Sabrina smiles. “Jitter and I will be right out.”
Moment over.
She’s gone.
And I think I just lost her.
Again.
10
Sabrina
After work, Jitter and I take a hike, visit Grandpa for a few minutes, and then head back downtown to meet Laney and a few other friends at House of Curry for a low-key engagement party for one of the owner’s grandsons. The restaurant is on the next block down from Bean & Nugget, but it feels seven thousand worlds away.
Nani Parvati’s restaurant isn’t in danger of being taken over by someone who wants to gut the Tooth’s favorite Indian restaurant. Her kids and grandkids are all ready to keep running it into eternity. Unlike Chandler, whose favorite part of his job was driving around to the various locations and telling people what they were doing wrong, Nani Parvati’s family is always in the kitchen or working the dining room, laughing and joking and teasing each other in the best way.
Jitter shakes it all out outside, and then we join the party.
The restaurant’s about two-thirds full and still open to the public, so it feels like half the community is wandering through tonight.
I get asked a few dozen times how the new Bean & Nugget owner is.
I smile and report things are great at every opportunity. Whatever Grey’s issues with Chandler, they’re separate from my own desire to make sure my cousin doesn’t get to think he’s hurting me too.
Is that petty? Or is it self-protective?
I don’t even know these days.
Laney’s parked at a table in the corner of the red-walled building, and Jitter and I finally make our way to her. Devi, the owner of the gallery next to Bean & Nugget and one of Nani Parvati’s grandkids who isn’t going into the family business, is sitting with her.
“How’s the new boss?” Devi asks me when I slide into the booth next to her. She’s in overalls that are speckled with all colors of paint, as are her brown cheeks and her thick black hair that’s tied up in a messy bun.
“Grumpy,” I reply cheerfully.
Laney makes a what’s wrong with you? face, and I realize I’m doing it here too.
I’m faking the cheerful.
Necessary outside of this booth.
Inside the booth, probably not so much.
“Grumpy and hot?” Devi prompts.
Ugh. Unfortunately.
The look on his face when I almost fell while doing dishes—that intense focus—was exactly the same as it was our night in Hawaii. And then the way he watched me while he helped me finish the dishes—someone pass me an ice bath.
I can tell you why he made me feel good.
It was because the minute that hotel door closed behind us, the world ceased to exist, and Duke—Grey—made me feel like I was the entire world.
I’m not surprised he’s a researcher or that he’d hold a patent for something amazing. He’s intense when he focuses.
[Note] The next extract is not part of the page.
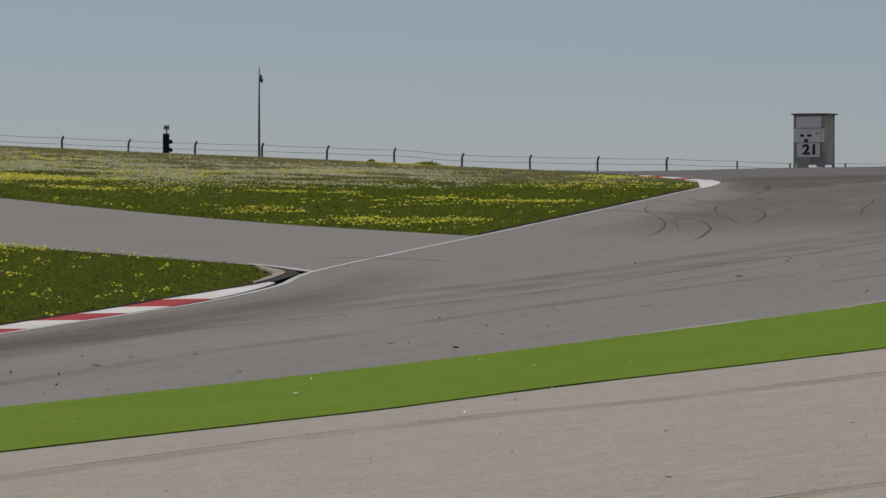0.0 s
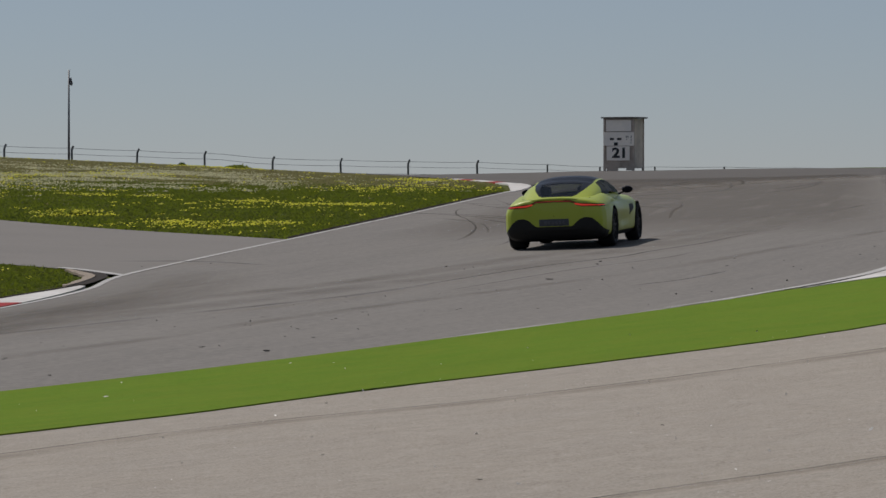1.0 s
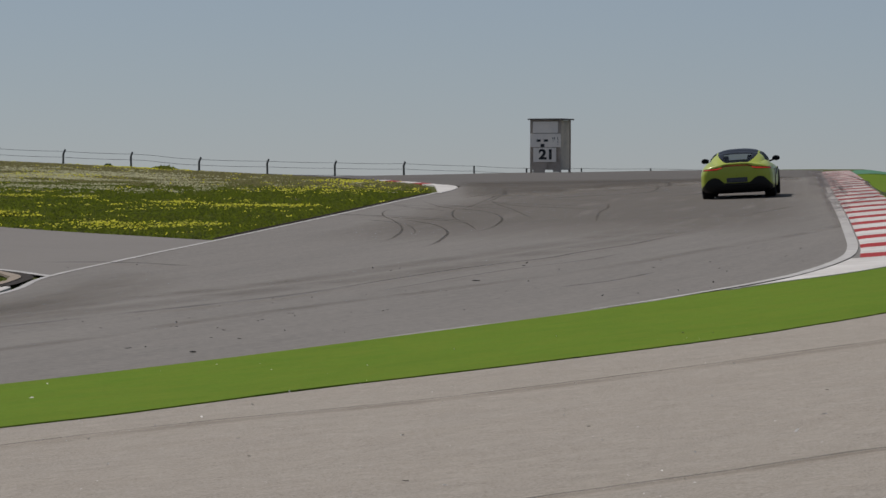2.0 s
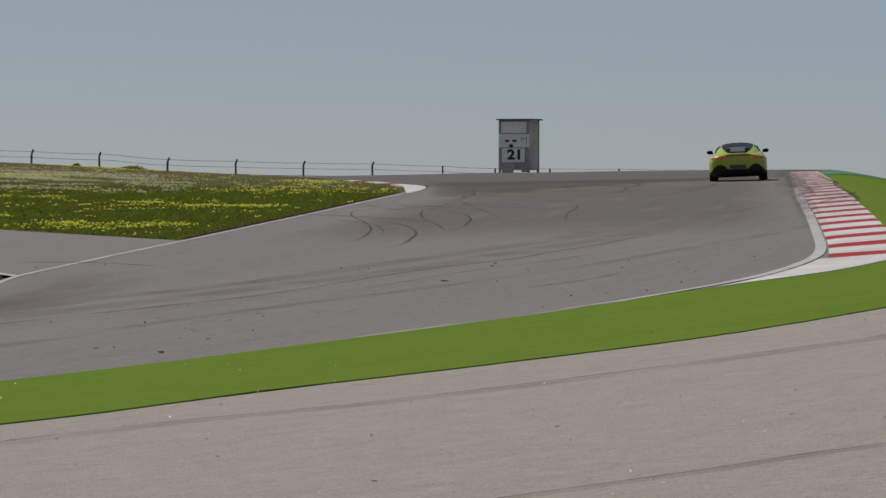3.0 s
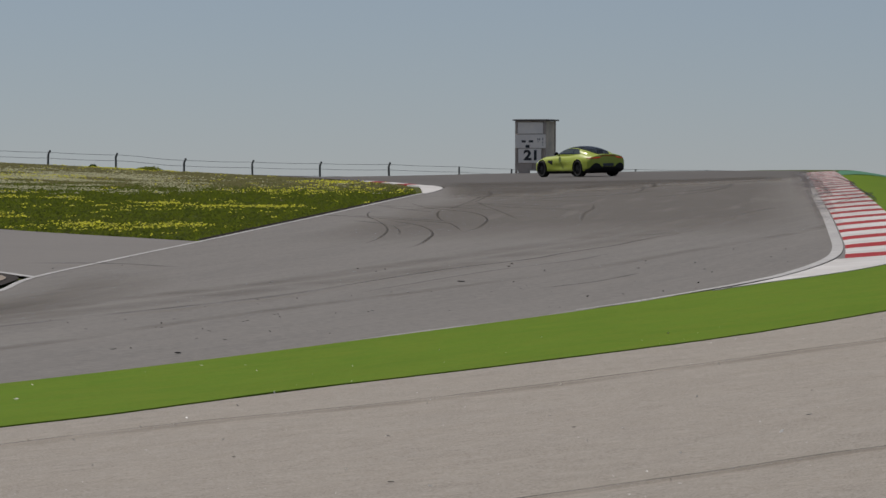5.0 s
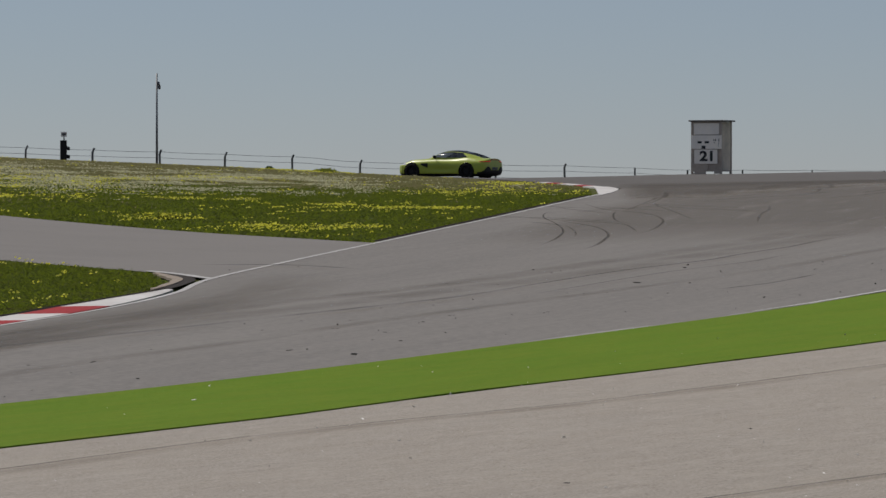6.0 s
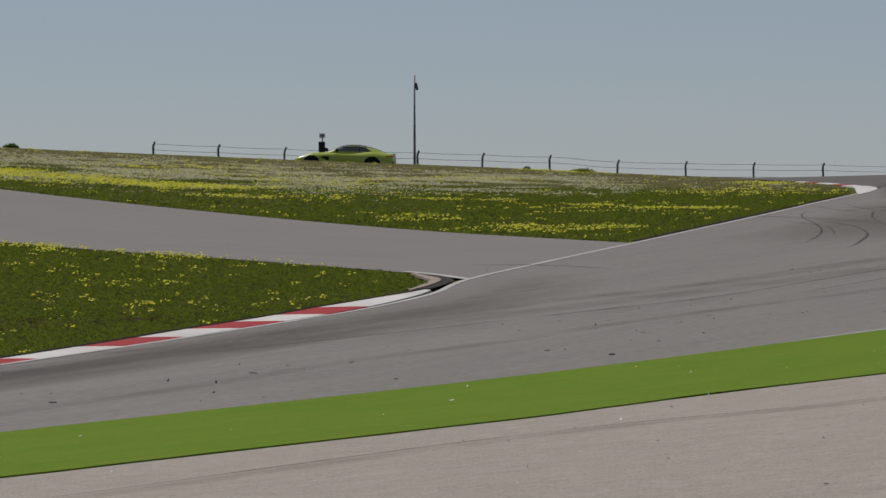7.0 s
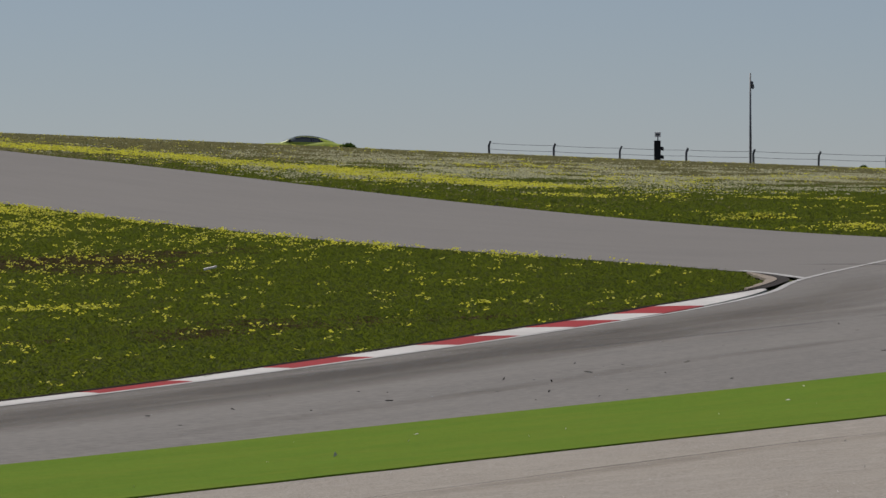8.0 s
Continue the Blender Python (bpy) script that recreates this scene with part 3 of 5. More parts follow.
def car_wheel(car, x, side, half):
    r, w = WHEEL_R, half
    bm = lathe([(-w, r - 0.10), (-w, r - 0.03), (-w + 0.03, r - 0.006), (-w + 0.06, r), (w - 0.06, r), (w - 0.03, r - 0.006), (w, r - 0.03), (w, r - 0.10)], 56)
    tyre = part("wheel", bm, TYRE, car, "black tyre on a dark alloy rim", smooth=True)
    tyre.matrix_local = pose(x, side * (0.955 - w), r)
    o = side * (w - 0.012)
    rim = part("rim", lathe([(o, r - 0.10), (o - side * 0.02, r - 0.10), (o - side * 0.10, r - 0.13), (o - side * 0.10, r - 0.12), (o, r - 0.088)], 48), RIM, tyre, smooth=True)
    for k in range(10):
        bm = bmesh.new()
        box(bm, 0.03, r - 0.10, o - side * 0.02 - 0.012, o - side * 0.02 + 0.012, -0.014, 0.014, m=pose(0, 0, 0, 0, k * 36, 0))
        part("spoke", bm, RIM, tyre)
    part("hub", rod(bmesh.new(), (0, o - side * 0.05, 0), (0, o, 0), 0.05, 0.04, 20), RIM, tyre)
    part("brake_disc", rod(bmesh.new(), (0, o - side * 0.13, 0), (0, o - side * 0.11, 0), r - 0.13, r - 0.13, 36), RIM, tyre)
    return tyre


car = tagged(new("sports_car"), "lime yellow two-door sports car with black roof driving on the track", "car")
car.scale = (0.955, 0.955, 0.955)
car_body(car)
car_cabin(car)
for side in (-1, 1):
    car_mirror(car, side)
wheels = [(car_wheel(car, xa, side, hw), xa, side * (0.955 - hw)) for xa, hw in ((AXLES[0], 0.145), (AXLES[1], 0.125)) for side in (1, -1)]


# ---- lines and kerbs ----
def stripe(name, line, y0, y1, o0, o1, mat, lift=0.006, across=1, label="", profile=None, skirt=0.0):
    a = cut(line, y0, y1)
    return tagged(ribbon(name, shifted(a, o0), shifted(a, o1), mat, across, lift, profile=profile, skirt=skirt), label, "road marking", kind="structure")


stripe("line_inside", LEFT, 0, 111.6, -0.02, 0.09, LINE, label="thin white painted line along the inner edge of the track")
edge = cut(RIGHT_ALL, 43.0, 118)
out0, out1 = (np.interp(edge[:, 1], (43, 46, 50), v)[:, None] for v in ((-0.11, -0.12, -0.03), (-0.10, -0.02, 0.14)))
reach = shifted(edge, 1.0) - edge
tagged(ribbon("line_kerb", edge + reach * out0, edge + reach * out1, LINE, 1, 0.014), "white line beside the turf and the kerb", "road marking", kind="structure")
KERB_BED = material("grey concrete bed", (0.13, 0.12, 0.11), 0.9, stain=(1.2, 0.6, (0.08, 0.073, 0.067)), grain=(15, 0.4, (0.18, 0.17, 0.155)))
tagged(ribbon("kerb_gutter", shifted(cut(RIGHT_ALL, 43.5, 144), 0.0), shifted(cut(RIGHT_ALL, 43.5, 144), 1.24), KERB_BED, 3, 0.003), "grey concrete bed under the kerb", "kerb bed", kind="structure")
tagged(ribbon("line_mouth", SERVICE_LOW[:5], shifted(SERVICE_LOW[:5], 0.15), LINE, 1, 0.006), "white line curling round the tip of the grass", "road marking", kind="structure")

PERIOD, RED = 3.78, 1.55


def kerb(name, line, y0, y1, o0, o1, rise, label, start_white=True, widths=((0, 300), (1, 1)), white_from=999):
    """A kerb of painted blocks along a line, sloping up away from the track; each block is a part."""
    seg = cut(line, y0 - 0.5, y1 + 0.5)
    ln = np.r_[0, np.cumsum(np.hypot(*np.diff(seg, axis=0).T))]
    owner = tagged(new(name), label, "kerb", kind="structure")

    outs = {}

    def at(s, f):
        if f not in outs:
            outs[f] = seg + (shifted(seg, 1.0) - seg) * (o0 + (o1 - o0) * f * np.interp(seg[:, 1], *widths))[:, None]
        lo = outs[f]
        return np.array([np.interp(s, ln, lo[:, 0]), np.interp(s, ln, lo[:, 1])])
    s, red = 0.5, not start_white
    while s < ln[-1] - 0.3:
        e = min(s + (RED if red else PERIOD - RED), ln[-1])
        if np.interp(s, ln, seg[:, 1]) > white_from:
            e, red = ln[-1], False
        bm = bmesh.new()
        rows = []
        for q in np.linspace(s + 0.004, e - 0.004, 4):
            row = []
            for f, up in ((0, 0.004), (0.12, 0.35 * rise), (0.55, 0.75 * rise), (0.94, rise), (1.0, rise * 0.9)):
                p = at(q, f)
                row.append(bm.verts.new((p[0], p[1], float(land(*p)) + up * min(1, 0.2 + (q - 0.5) / 8))))
            for f in (1.0, 0.0):
                p = at(q, f)
                row.append(bm.verts.new((p[0], p[1], float(land(*p)) - 0.05)))
            rows.append(row)
        for p, q in zip(rows, rows[1:]):
            for k in range(len(p)):
                bm.faces.new((p[k], p[(k + 1) % len(p)], q[(k + 1) % len(p)], q[k]))
        bm.faces.new(rows[0]); bm.faces.new(rows[-1][::-1])
        bmesh.ops.recalc_face_normals(bm, faces=bm.faces)
        part("kerb_block", bm, KERB_RED if red else KERB_WHITE, owner)
        s, red = e, not red
    return owner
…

That likely serves him well in the lab.
Laney hides a smile behind a bite of veggie korma.
I clear my throat. “I think he’s overwhelmed at the change in climate from the West Coast and the pace that things move in small mountain towns.”
Devi’s brown eyes light up. “Ooh, right, he came from California, didn’t he?”
“That’s what I hear.”
Both women eye me.
Laney with are you seriously pretending you’re still off gossip?, Devi with is that all you’ve heard?
“How’s your leg?” I ask Laney, even though I want to ask her how Emma’s doing, which I won’t do unless we’re completely alone.
I’ve been smiling through all of the questions I’ve gotten about her the past week and a half too. Runaway-mooning has turned into my standard answer.
Laney pulls a face. “Annoying. Don’t tell Theo I said that though, or he’ll make it his new mission to make me more comfortable.”
“And that’s a bad thing?” Devi asks.
Laney shakes her head. “It’s a good thing. But I think he’s itching to go snowboarding or to do anything other than sit still in his house for one more day, and he won’t if he thinks I can’t survive eight hours without him.”
“He’s surviving this party without you.”
“I asked him to fix me lasagna for lunch tomorrow, and he took off for the market over in Elk’s Knee since he says they have the freshest ingredients for the homemade sauce it needs, and he needs to start it before they open tomorrow.”
Laney hates lasagna.
Which means Theo’s probably actually doing something with or for Emma.
My heart squeezes. I want to be helping too, but for the first time in my life, I don’t know how.